We are getting ready for a search for my new faculty where I teach, so I was getting together all that we’re reading this semester so that the syllabus is ready to share when folks come to campus. It has taken four semesters, but it seems that we’ve gotten together a nice little collection of readings and an arc that makes sense of when we read what so that the readings build on each other. It gives me such pleasure that we’ve finally gotten a collection of readings that work. Although I do think I’ll need to add something in about community-based research. We need to have a better week on “how to do community research.” We read large parts of Smart Communities: How Citizens and Local Leaders Can Use Strategic Thinking to Build a Brighter Future, by Suzanne Morse, and Better Together: Restoring the American Community by Robert Putnam and Lewis Feldstein. They are actually a little dull in terms of “fun” reading but they do contain a lot of important information and examples that I think are helpful to students. But the fun part that most students love is the more popular stuff. I am sure I would get eye rolls from some on the amount of New York Times article we read, but it really engages the students, so I keep it in, realizing that we do have to good strong books and some more heavier academic stuff too. Here are the articles/interviews/reports we read.
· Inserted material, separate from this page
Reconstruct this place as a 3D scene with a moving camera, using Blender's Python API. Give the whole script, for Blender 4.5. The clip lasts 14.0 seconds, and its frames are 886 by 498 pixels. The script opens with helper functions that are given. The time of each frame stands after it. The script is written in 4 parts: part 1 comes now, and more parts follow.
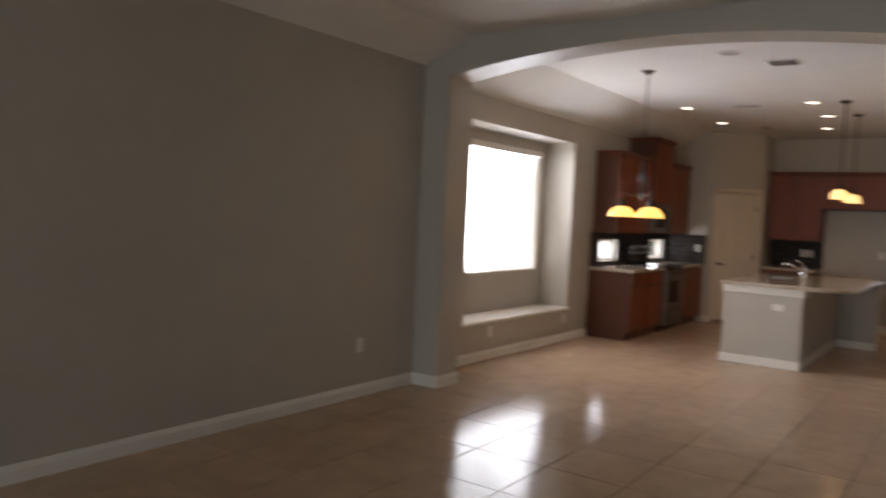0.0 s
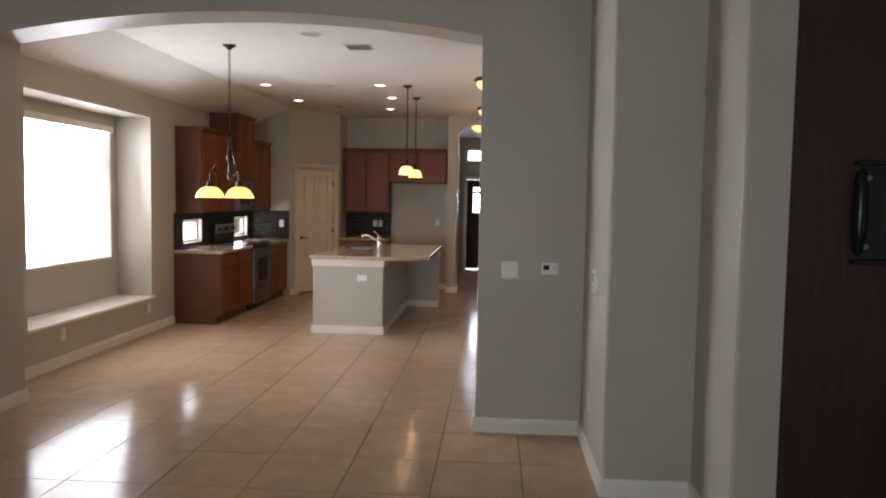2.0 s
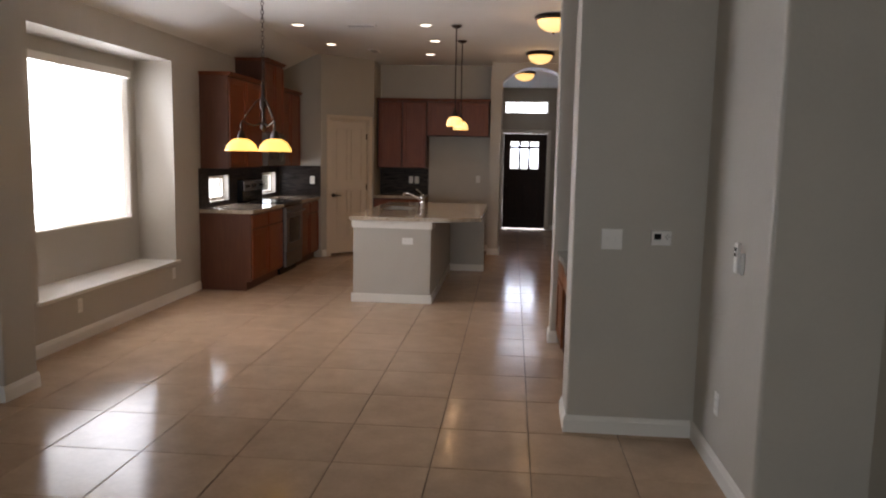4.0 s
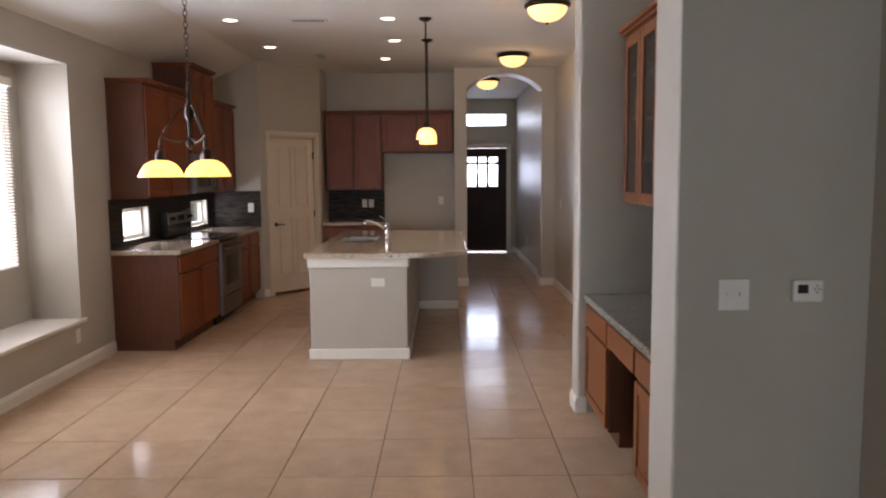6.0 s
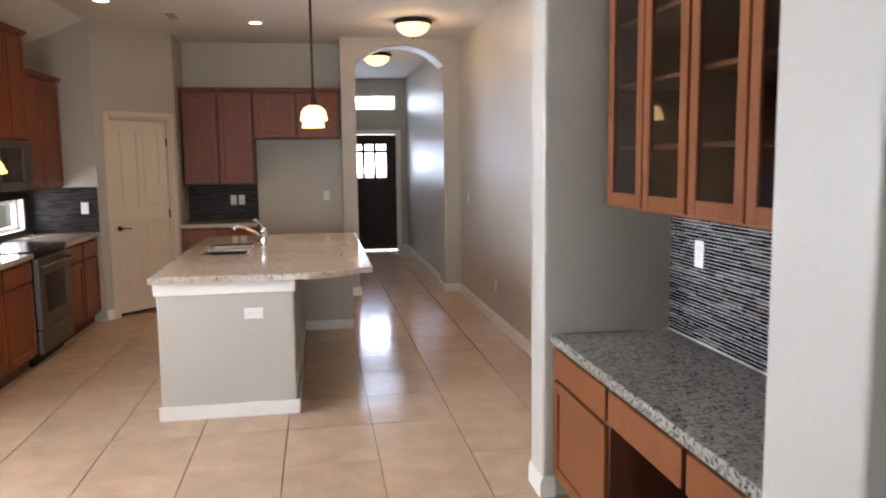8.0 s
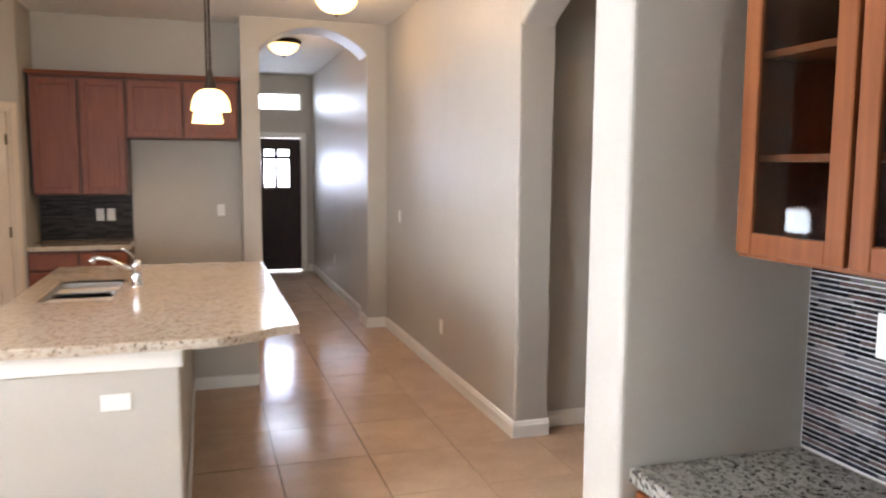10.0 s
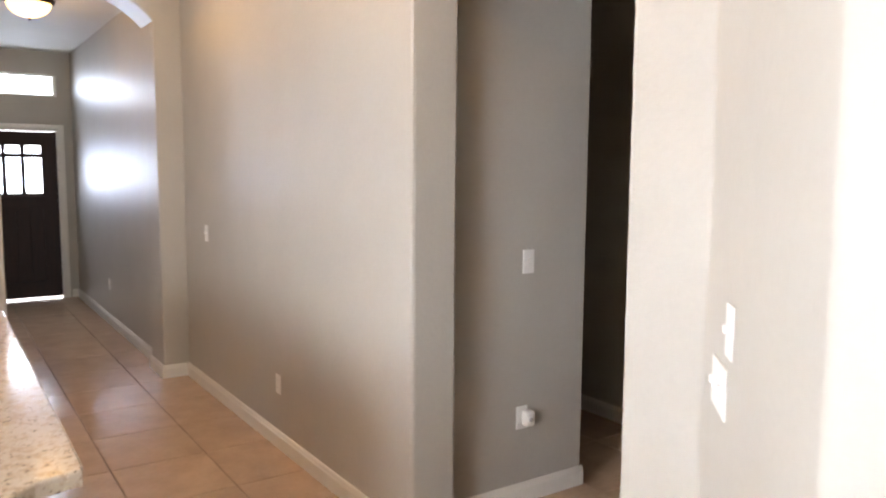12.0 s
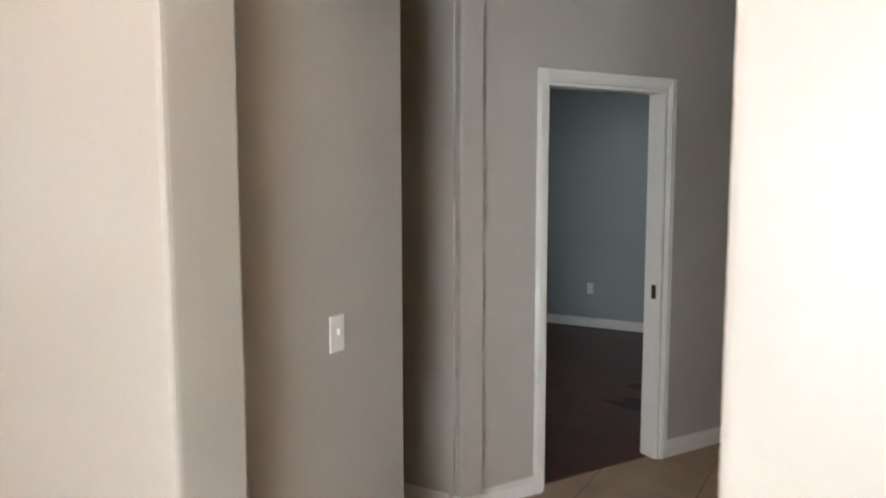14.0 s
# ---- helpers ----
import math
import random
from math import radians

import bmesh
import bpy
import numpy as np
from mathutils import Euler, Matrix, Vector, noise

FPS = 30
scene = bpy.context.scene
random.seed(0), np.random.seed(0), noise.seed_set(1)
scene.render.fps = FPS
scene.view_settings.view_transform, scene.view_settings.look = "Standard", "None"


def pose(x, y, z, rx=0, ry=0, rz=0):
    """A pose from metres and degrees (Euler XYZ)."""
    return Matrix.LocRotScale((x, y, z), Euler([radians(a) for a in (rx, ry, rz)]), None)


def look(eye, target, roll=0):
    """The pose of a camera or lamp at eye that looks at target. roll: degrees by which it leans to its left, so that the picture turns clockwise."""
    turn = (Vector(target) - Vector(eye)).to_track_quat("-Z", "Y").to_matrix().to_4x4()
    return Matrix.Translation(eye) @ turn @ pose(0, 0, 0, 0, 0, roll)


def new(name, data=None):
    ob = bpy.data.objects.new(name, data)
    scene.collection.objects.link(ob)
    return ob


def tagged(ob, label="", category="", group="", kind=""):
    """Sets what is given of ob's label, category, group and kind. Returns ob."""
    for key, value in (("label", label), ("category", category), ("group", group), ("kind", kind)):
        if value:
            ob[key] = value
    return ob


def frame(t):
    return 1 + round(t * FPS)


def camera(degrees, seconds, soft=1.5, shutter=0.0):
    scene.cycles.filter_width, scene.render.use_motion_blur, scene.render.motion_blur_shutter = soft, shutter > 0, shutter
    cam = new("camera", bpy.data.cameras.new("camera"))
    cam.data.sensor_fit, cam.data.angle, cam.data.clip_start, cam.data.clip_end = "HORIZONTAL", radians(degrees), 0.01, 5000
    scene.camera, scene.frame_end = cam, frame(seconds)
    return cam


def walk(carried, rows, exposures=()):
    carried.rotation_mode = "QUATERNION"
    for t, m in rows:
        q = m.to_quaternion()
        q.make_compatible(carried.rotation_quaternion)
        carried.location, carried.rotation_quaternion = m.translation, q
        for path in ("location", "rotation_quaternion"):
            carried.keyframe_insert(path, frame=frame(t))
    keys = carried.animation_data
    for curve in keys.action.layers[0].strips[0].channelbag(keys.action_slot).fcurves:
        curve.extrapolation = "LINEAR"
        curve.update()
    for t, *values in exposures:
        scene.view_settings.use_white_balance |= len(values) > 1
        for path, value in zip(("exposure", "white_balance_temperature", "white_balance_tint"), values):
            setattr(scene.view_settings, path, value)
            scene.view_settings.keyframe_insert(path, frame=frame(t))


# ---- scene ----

Each reading supports a different part of the research that they are doing – they start out by doing the big picture of an issue (e.g. homelessness), then they conduct interviews in the city about the state of that issue in our community, then they study best practices, and then they make recommendations for our city, emphasizing the assets to build on, but also with suggestions for improvement. The best thing of the whole class is that they get out into the community and see that no matter how much you read about something, it looks different on the ground. I feel like the What the Best Teachers Do book and workshop was so helpful to me last summer in that it helped drive home the importance of students trying to answer real and relevant questions that matter. Just like kids learn better by doing stuff rather than using flash cards, students also learn better by doing, when supported with readings and coaching, rather than just memorizing stuff.
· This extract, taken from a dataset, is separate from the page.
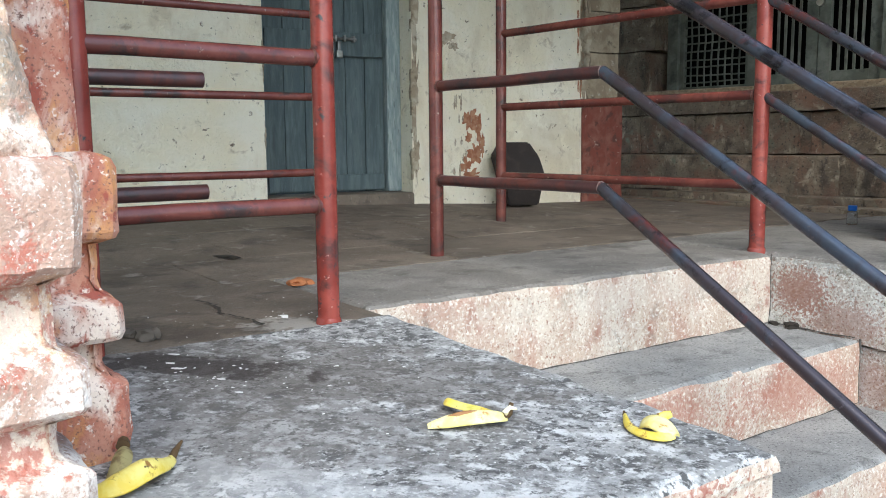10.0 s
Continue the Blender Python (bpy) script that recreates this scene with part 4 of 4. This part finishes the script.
petal([(0.507, 1.904, 0.004), (0.494, 1.918, 0.013), (0.480, 1.932, 0.017), (0.468, 1.944, 0.012), (0.460, 1.952, 0.002)], [0.012, 0.020, 0.024, 0.022, 0.014], 0.005, PEELIN, p, "skin", "folded hump of skin", 0.5)
part("stem", tube([(0.484, 1.936, 0.026), (0.494, 1.940, 0.032), (0.503, 1.943, 0.034)], [0.011, 0.008, 0.006], 10), PEEL, p, "pale broken stem", True)
petal([(0.470, 1.952, 0.010), (0.474, 1.944, 0.020), (0.480, 1.938, 0.026)], [0.006, 0.009, 0.005], 0.003, BRUISE, p, "bruise", "dark brown bruise", 0.6)
part("tip", tube([(0.424, 1.987, 0.014), (0.423, 1.992, 0.020)], [0.004, 0.002], 8), STEM, p, smooth=True)
p = peel("spread yellow banana peel against the pillar's plinth", -0.42, 1.27)
petal([(-0.494, 1.250, 0.002), (-0.476, 1.272, 0.003), (-0.450, 1.284, 0.004), (-0.420, 1.286, 0.004), (-0.402, 1.284, 0.003)], [0.010, 0.026, 0.031, 0.030, 0.020], 0.004, PEEL, p, "skin", "broad yellow skin", 1.15)
petal([(-0.404, 1.270, 0.003), (-0.398, 1.286, 0.022), (-0.392, 1.297, 0.038), (-0.386, 1.304, 0.044)], [0.014, 0.014, 0.011, 0.005], 0.004, PEELIN, p, "skin", "upright pale strip", 0.5)
petal([(-0.388, 1.296, 0.030), (-0.370, 1.286, 0.028), (-0.352, 1.280, 0.016), (-0.332, 1.283, 0.004)], [0.008, 0.017, 0.015, 0.004], 0.004, PITH, p, "inner_skin", "cream pointed inner side", 0.6)
petal([(-0.392, 1.262, 0.004), (-0.378, 1.270, 0.014), (-0.368, 1.284, 0.024)], [0.010, 0.012, 0.008], 0.003, BRUISE, p, "bruise", "brown bruised side", 0.6)
petal([(-0.462, 1.250, 0.006), (-0.425, 1.252, 0.010), (-0.385, 1.250, 0.010), (-0.345, 1.258, 0.006)], [0.004, 0.009, 0.011, 0.007], 0.003, PITH, p, "inner_skin", "pale folded lining", 0.4)
petal([(-0.445, 1.236, 0.002), (-0.40, 1.236, 0.004), (-0.35, 1.243, 0.003)], [0.005, 0.012, 0.006], 0.003, BRUISE, p, "underside", "brown torn underside", 0.4)
part("stem", tube([(-0.407, 1.262, 0.016), (-0.405, 1.256, 0.018)], [0.006, 0.004], 10), STEM, p, "dark round stem end", True)
p = peel("long yellow banana peel with a dark stem behind the pillar", -0.225, 1.545, 0.86)
petal([(-0.225, 1.545, 0.004), (-0.19, 1.575, 0.012), (-0.172, 1.615, 0.020), (-0.165, 1.655, 0.014), (-0.168, 1.690, 0.012)], [0.008, 0.024, 0.024, 0.014, 0.007], 0.004, PEEL, p, "skin", "bruised yellow skin", 0.8)
petal([(-0.21, 1.60, 0.010), (-0.222, 1.640, 0.030), (-0.235, 1.665, 0.032), (-0.245, 1.680, 0.030)], [0.016, 0.015, 0.011, 0.006], 0.003, OLIVE, p, "inner_skin", "dull olive inner skin", 0.35)
part("stem", tube([(-0.168, 1.688, 0.016), (-0.168, 1.705, 0.026), (-0.164, 1.716, 0.036)], [0.007, 0.005, 0.002], 8), STEM, p, "dry stem", True)
part("stem", tube([(-0.243, 1.676, 0.036), (-0.250, 1.690, 0.036), (-0.256, 1.692, 0.028)], [0.011, 0.010, 0.006], 8), STEM, p, "black stem end", True)


def clod(name, x, y, z, r, mat, label, category, seed, flat=0.6, stretch=1.0, group=""):
    bm = bmesh.new()
    bmesh.ops.create_icosphere(bm, subdivisions=3, radius=1.0)
    for v in bm.verts:
        k = 1 + 0.45 * noise.noise(v.co * 1.6 + Vector((seed, 0, 0))) + 0.15 * noise.noise(v.co * 5 + Vector((seed, 3, 0)))
        v.co = Vector((v.co.x * r * k * stretch, v.co.y * r * k, max(-0.25, v.co.z) * r * k * flat))
    low = min(v.co.z for v in bm.verts)
    for v in bm.verts:
        v.co.z -= low
    ob = part(name, bm, mat, smooth=True)
    ob.matrix_world = pose(x, y, z - 0.001, 0, 0, seed * 40)
    return tagged(ob, label, category, group)


clod("brick_chip", -0.515, 3.06, 0.0, 0.028, SOIL, "broken orange brick chip on the porch floor", "chip", 1.0, 0.55, 1.5)
clod("stone_lump", -0.586, 2.325, 0.0, 0.026, LUMP, "dark brown clod on the slab's back edge", "clod", 2.0, 0.8)
clod("stone_lump", -0.640, 2.335, 0.0, 0.017, LUMP, "small dark clod on the slab's back edge", "clod", 3.0, 0.8)
clod("dry_leaf", -0.994, 3.58, 0.004, 0.03, LEAFDRY, "shrivelled dark leaf on the porch floor", "leaf", 4.0, 0.2, 1.8)
for i, (x, y, r) in enumerate(((1.02, 4.0, 0.02), (1.06, 3.93, 0.03), (1.0, 3.97, 0.016))):
    clod("dry_leaf", x, y, Z_STEP1, r, LEAFDRY, "curled black dry leaf on the step", "leaf", 5.0 + i, 0.5, 1.9, "dry leaves on the step")

# bird droppings and grit on the slab
rnd = random.Random(21)
bm = bmesh.new()
for cx, cy, n, s in ((-0.40, 2.14, 26, 0.10), (-0.25, 2.02, 20, 0.10), (-0.05, 2.25, 20, 0.2), (0.2, 1.75, 25, 0.3), (-0.45, 2.55, 18, 0.25), (-0.36, 2.57, 12, 0.05)):
    for _ in range(n):
        x, y = cx + rnd.gauss(0, s), cy + rnd.gauss(0, s * 0.5)
        q = Vector((x, y, 0))
        if q.dot(V) > B_SLAB - 0.06 or q.dot(U) > A_SLAB - 0.05 or (q.dot(U) < 1.08 and q.dot(V) > -1.95):
            continue
        r = rnd.uniform(0.0007, 0.0022)
        bmesh.ops.create_icosphere(bm, subdivisions=2, radius=1.0, matrix=pose(x, y, slab_z(x, y) + 0.0005, 0, 0, rnd.uniform(0, 90)) @ Matrix.Diagonal((r * rnd.uniform(1, 2.5), r, 0.0009, 1)))
tagged(part("droppings", bm, SPECK), "scattered white droppings and grit on the slab", "droppings", kind="stuff")
bm = bmesh.new()
for x, y, rx in ((-0.40, 2.10, 0.016), (-0.455, 2.19, 0.014), (-0.29, 2.055, 0.012), (-0.225, 1.99, 0.010), (-0.43, 2.13, 0.012), (-0.37, 2.57, 0.011)):
    n = 18
    rx *= 0.75
    up = [bm.verts.new((x + rx * (1 + 0.5 * noise.noise(Vector((x * 30 + math.cos(2 * math.pi * k / n) * 2, math.sin(2 * math.pi * k / n) * 2, 0)))) * math.cos(2 * math.pi * k / n),
                        y + 0.35 * rx * (1 + 0.6 * noise.noise(Vector((y * 30 + math.cos(2 * math.pi * k / n) * 2, math.sin(2 * math.pi * k / n) * 2, 4)))) * math.sin(2 * math.pi * k / n), slab_z(x, y) + 0.0012)) for k in range(n)]
    bm.faces.new(up)
    lowv = [bm.verts.new((v.co.x, v.co.y, v.co.z - 0.007)) for v in up]
    for k in range(n):
        bm.faces.new((lowv[k], lowv[(k + 1) % n], up[(k + 1) % n], up[k]))
tagged(part("splashes", bm, SPECK), "dried white splashes on the slab", "droppings", kind="stuff")

# faded painted word on the far platform's side
curve = bpy.data.curves.new("word", "FONT")
curve.body, curve.size, curve.extrude = "TICKETS", 0.074, 0.001
tmp = new("word", curve)
bpy.context.view_layer.update()
me = bpy.data.meshes.new_from_object(tmp.evaluated_get(bpy.context.evaluated_depsgraph_get()))
bpy.data.objects.remove(tmp)
me.materials.clear()
me.materials.append(LETTER)
word = new("painted_word", me)
word.parent = far_platform
word["label"] = "faded grey painted word"
word.matrix_world = Matrix.Translation(ab(A_WALL - 0.007, -1.455, -0.160)) @ Matrix(((V.x, 0, -U.x, 0), (V.y, 0, -U.y, 0), (0, 1, 0, 0), (0, 0, 0, 1)))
Anyway, just a short break to reflect on the adventures of teaching and writing. And to procrastinate a little bit on my dissertation which will be turned in in three days!
Because I know you will all want to go out and look these readings up and read them on your own… here there are!
David Brooks, “If it Feels Right…” The New York Times, September 12, 2011.
Harry Boyte, “The Work of Citizens: A Conversation with Harry Boyte,” The Civic Arts Review 24(4), Summer-Fall 2012.
David Greenberg, “Why Last Chapters Disappoint,” The New York Times, March 18, 2011.
Alan Feuer, “Occupy Sandy: A Movement Moves to Relief (Where FEMA Fell Short, Occupy Sandy Was There),” The New York Times, November 9, 2012. (Hurricane Sandy Case Study)
Jonathan Haidt, “The Intuitive Dog and Its Rational Tail,” Righteous Mind: Why Good People are Divided by Politics and Religion (New York: Random House), 29-51.
Derrick Jensen, “Forget Shorter Showers Why Personal Change Does Not Equal Political Change,” Orion Magazine, July/August 2009. (Wicked problems reading packet)
Tim Kreider, “The Busy Trap,” The New York Times, June 30, 2012.
Peter Levine, “Why Political Recommendations Often Disappoint: An Argument for Reflexive Social Science,” Peter Levine’s Blog, April 4, 2011, peterlevine.ws/?p=6123.
John McKnight, “Why Servanthood is Bad,” The Other Side, Jan-Feb 1989.
Steven E. Mayer, “The Assets Model of Community Development,” Remarks made at the conference “Maximizing Returns on Community Investment,” 1991.
Keith Melville, et al. “What’s in a Story,” and “Let’s Talk,” The Democracy Project, Forthcoming, 2015.
Sarah Maslin Nir, “Helping Hands Also Expose a New York Divide,” The New York Times, November 16, 2012. (Hurricane Sandy Case Study)
Michael Pollan, “Why Bother?” The New York Times Magazine, April 20, 2008. (Wicked problems reading packet)
Andrew Postman, “The Energy Diet,” The New York Times, October 5, 2006, www.nytimes.com/2006/10/05/garden/05green.html?pagewanted=all (Wicked problems reading packet)
Selections from last semester’s State of the City Report – Homelessness Report and Quality of Life Report.
Rebecca Solnit. Selections from A Paradise Built in Hell: The Extraordinary Communities that Arise in Disaster (Penguin, 2010). (background reading from Hurricane Sandy Case Study)
Addendum as requested by my most loyal reader, Mom: Here is the course description.
We are going to try to learn about how we can live better together. This will involve studying the self, democracy, citizenship, and community, among other things.
The idea is not to help everyone or be do-gooders (as lovely as that is), but the idea is that we have to live on this planet and in this country with other people and we are impacted by each other so it makes sense to try to find ways to make it go better for more people. We’ll learn how to solve problems with other people. We’ll learn what makes communities work well. We’ll learn about different ways of understanding ourselves and how this relates to understanding the communities we live in. This is an interdisciplinary course so it doesn’t focus on one area or discipline. There is an emphasis on thinking outside of disciplinary boxes and instead taking a broader and more holistic approach since the problems we face as a democratic nation in a complex, interdependent world demand a creative citizens who can think and act beyond traditional frameworks and expert solutions.